§ DATA BLOCK
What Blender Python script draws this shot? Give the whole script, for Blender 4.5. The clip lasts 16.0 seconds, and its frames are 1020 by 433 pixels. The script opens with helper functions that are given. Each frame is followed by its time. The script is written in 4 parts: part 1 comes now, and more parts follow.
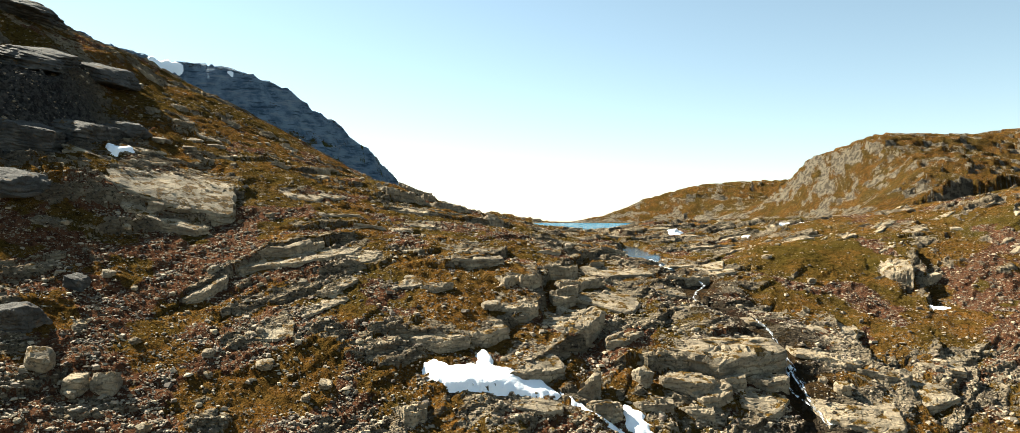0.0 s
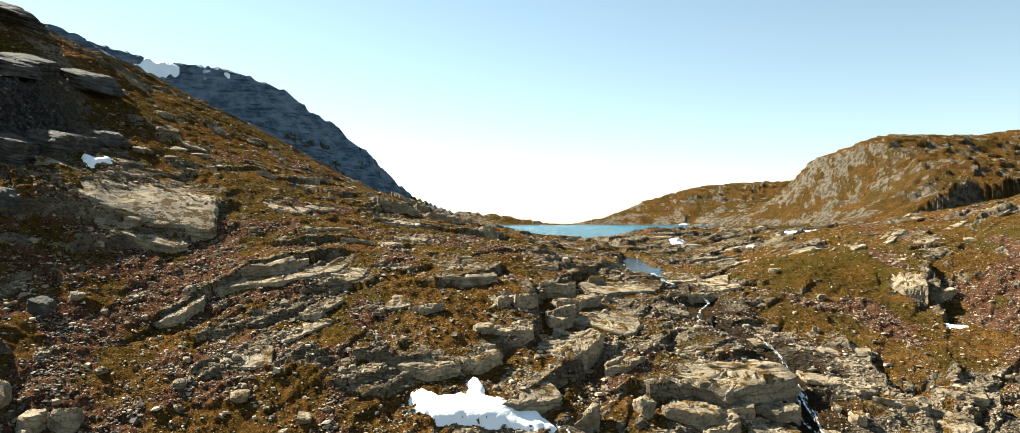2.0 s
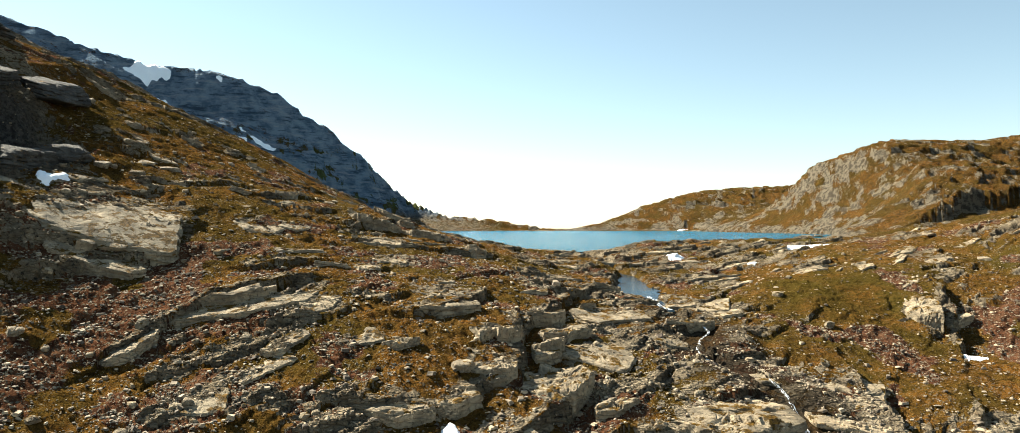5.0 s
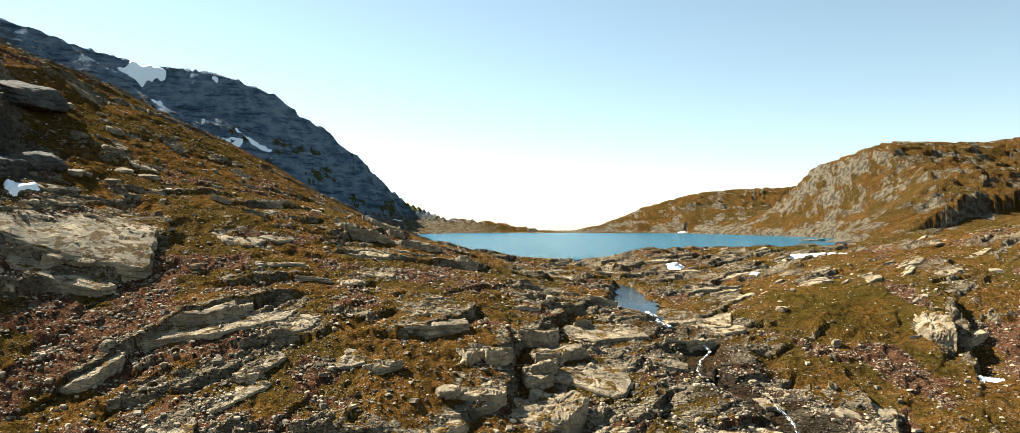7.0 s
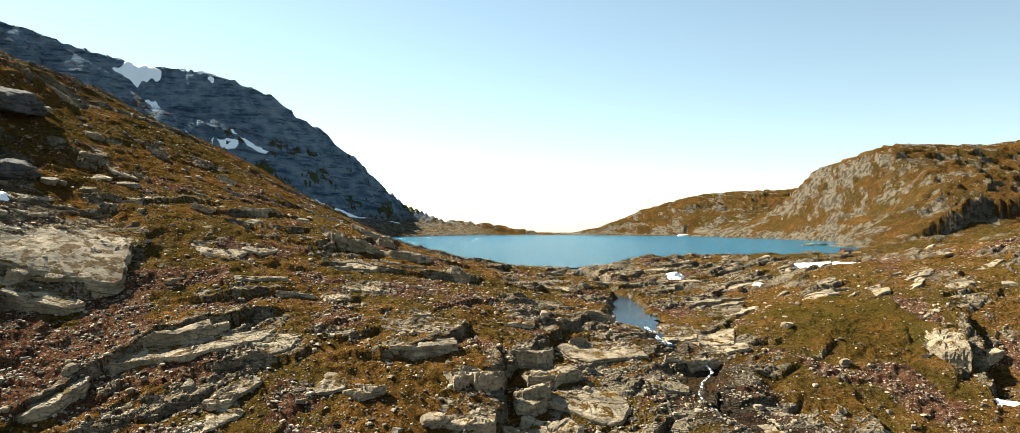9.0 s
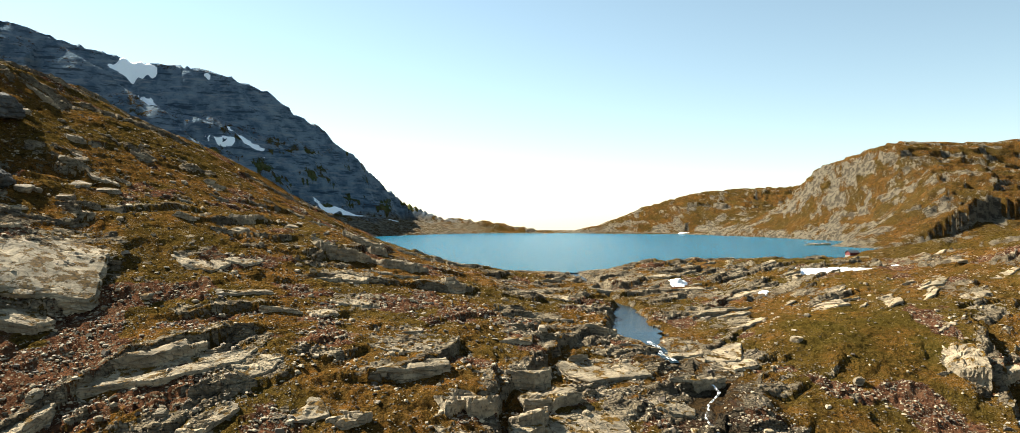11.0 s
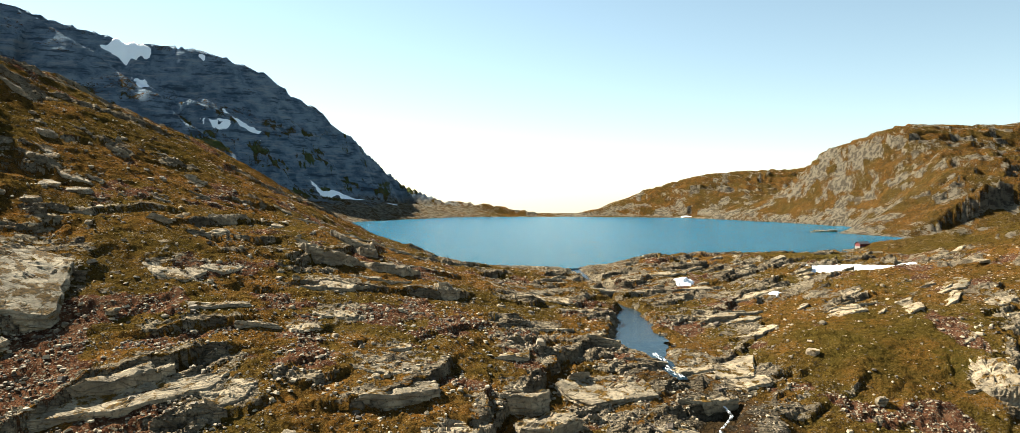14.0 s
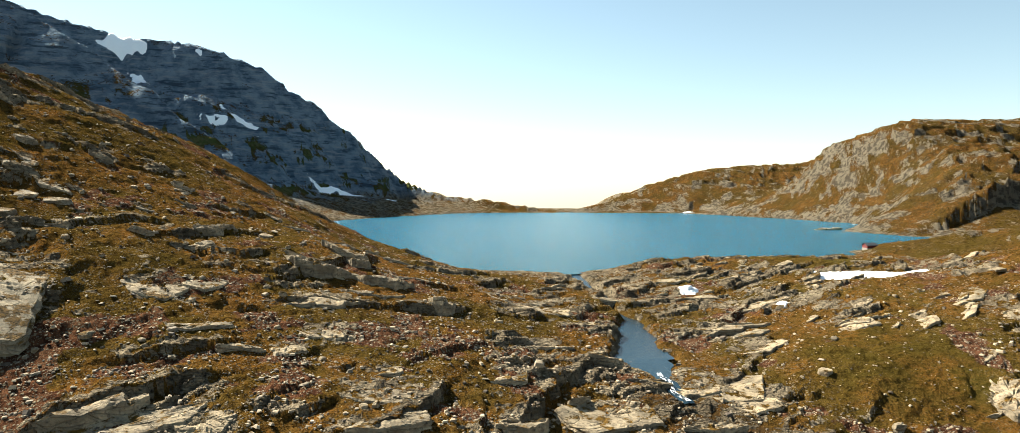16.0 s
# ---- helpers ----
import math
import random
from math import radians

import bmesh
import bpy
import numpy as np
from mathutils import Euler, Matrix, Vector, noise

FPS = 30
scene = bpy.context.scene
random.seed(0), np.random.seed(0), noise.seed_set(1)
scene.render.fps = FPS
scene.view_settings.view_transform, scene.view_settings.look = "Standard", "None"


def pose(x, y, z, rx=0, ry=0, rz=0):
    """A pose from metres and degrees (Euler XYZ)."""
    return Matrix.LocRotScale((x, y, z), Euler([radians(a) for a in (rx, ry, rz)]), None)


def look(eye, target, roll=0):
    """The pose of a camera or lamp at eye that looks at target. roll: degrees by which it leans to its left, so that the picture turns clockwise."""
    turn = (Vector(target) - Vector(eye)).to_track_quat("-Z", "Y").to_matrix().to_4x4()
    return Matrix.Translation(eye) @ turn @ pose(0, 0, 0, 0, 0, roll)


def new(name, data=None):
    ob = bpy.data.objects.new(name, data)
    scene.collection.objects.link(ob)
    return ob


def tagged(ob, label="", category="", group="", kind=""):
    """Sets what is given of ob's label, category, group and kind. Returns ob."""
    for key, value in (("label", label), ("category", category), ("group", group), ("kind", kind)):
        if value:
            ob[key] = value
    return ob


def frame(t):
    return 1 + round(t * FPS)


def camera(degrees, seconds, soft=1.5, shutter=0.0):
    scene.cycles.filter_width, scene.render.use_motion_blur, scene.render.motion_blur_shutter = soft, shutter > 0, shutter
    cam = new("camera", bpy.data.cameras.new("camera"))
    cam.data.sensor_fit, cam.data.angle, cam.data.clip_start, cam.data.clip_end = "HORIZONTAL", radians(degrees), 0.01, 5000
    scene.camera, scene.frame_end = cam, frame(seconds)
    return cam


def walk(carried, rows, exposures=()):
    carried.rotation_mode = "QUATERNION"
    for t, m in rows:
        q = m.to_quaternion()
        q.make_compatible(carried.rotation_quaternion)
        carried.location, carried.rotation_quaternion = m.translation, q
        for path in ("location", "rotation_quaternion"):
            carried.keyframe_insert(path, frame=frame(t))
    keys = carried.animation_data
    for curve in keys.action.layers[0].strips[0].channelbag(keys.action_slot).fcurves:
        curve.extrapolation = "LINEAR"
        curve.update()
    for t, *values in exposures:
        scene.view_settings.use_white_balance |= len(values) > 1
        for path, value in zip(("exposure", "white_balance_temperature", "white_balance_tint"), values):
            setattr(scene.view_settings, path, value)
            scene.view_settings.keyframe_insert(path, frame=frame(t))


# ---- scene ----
cam = camera(69.8, 16.0, soft=0.5)
PATH = [
    (0, (0.701, 0.278, 5.329), (0.694, 2.278, 5.336), 0.1),
    (0.5, (1.011, 2.865, 6.221), (1.003, 4.865, 6.226), 0.1),
    (1, (1.395, 5.232, 7.261), (1.386, 7.233, 7.267), 0.0),
    (1.5, (1.829, 7.621, 8.285), (1.82, 9.62, 8.291), -0.0),
    (2, (2.303, 9.991, 9.289), (2.294, 11.992, 9.295), -0.0),
    (2.5, (2.799, 12.422, 10.05), (2.792, 14.422, 10.059), -0.0),
    (3, (3.296, 14.781, 11.026), (3.29, 16.781, 11.035), -0.0),
    (3.5, (3.827, 17.136, 11.92), (3.82, 19.136, 11.929), -0.0),
    (4, (4.396, 19.342, 12.694), (4.39, 21.342, 12.704), -0.0),
    (6.5, (7.402, 30.755, 16.998), (7.396, 32.755, 17.009), 0.1),
    (7, (7.87, 32.999, 17.652), (7.864, 34.998, 17.662), 0.1),
    (7.5, (8.388, 35.244, 18.431), (8.382, 37.245, 18.442), 0.1),
    (8, (8.84, 37.354, 19.18), (8.835, 39.355, 19.191), 0.1),
    (8.5, (9.238, 39.581, 19.958), (9.233, 41.581, 19.97), 0.2),
    (9, (9.569, 41.778, 20.658), (9.564, 43.778, 20.668), 0.2),
    (9.5, (9.863, 44.159, 21.3), (9.858, 46.159, 21.31), 0.2),
    (12, (10.848, 54.895, 26.088), (10.842, 56.895, 26.068), 0.2),
    (12.5, (11.032, 57.121, 26.902), (11.026, 59.121, 26.872), 0.2),
    (13, (11.231, 59.252, 27.928), (11.224, 61.252, 27.887), 0.2),
    (13.5, (11.451, 61.453, 28.861), (11.443, 63.452, 28.81), 0.2),
    (14, (11.618, 63.502, 29.998), (11.609, 65.501, 29.938), 0.2),
    (14.5, (11.829, 65.646, 31.24), (11.819, 67.645, 31.172), 0.2),
    (15, (12.036, 67.74, 32.46), (12.025, 69.739, 32.385), 0.2),
    (15.5, (12.274, 69.97, 33.625), (12.262, 71.968, 33.547), 0.1),
    (16, (12.485, 72.046, 34.541), (12.473, 74.044, 34.46), 0.1),
]
walk(cam, [(t, look(eye, target, roll)) for t, eye, target, roll in PATH], exposures=[(0, 1.95, 6750, 5), (16, 1.9, 6750, 5)])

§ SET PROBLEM
Retype verbatim the lines that run from the line containing "radians(degrees), 0.01, 5000" to the line containing "for t, *values", both inclusive, and no others.

§ TASK OUTPUT
    cam.data.sensor_fit, cam.data.angle, cam.data.clip_start, cam.data.clip_end = "HORIZONTAL", radians(degrees), 0.01, 5000
    scene.camera, scene.frame_end = cam, frame(seconds)
    return cam


def walk(carried, rows, exposures=()):
    carried.rotation_mode = "QUATERNION"
    for t, m in rows:
        q = m.to_quaternion()
        q.make_compatible(carried.rotation_quaternion)
        carried.location, carried.rotation_quaternion = m.translation, q
        for path in ("location", "rotation_quaternion"):
            carried.keyframe_insert(path, frame=frame(t))
    keys = carried.animation_data
    for curve in keys.action.layers[0].strips[0].channelbag(keys.action_slot).fcurves:
        curve.extrapolation = "LINEAR"
        curve.update()
    for t, *values in exposures:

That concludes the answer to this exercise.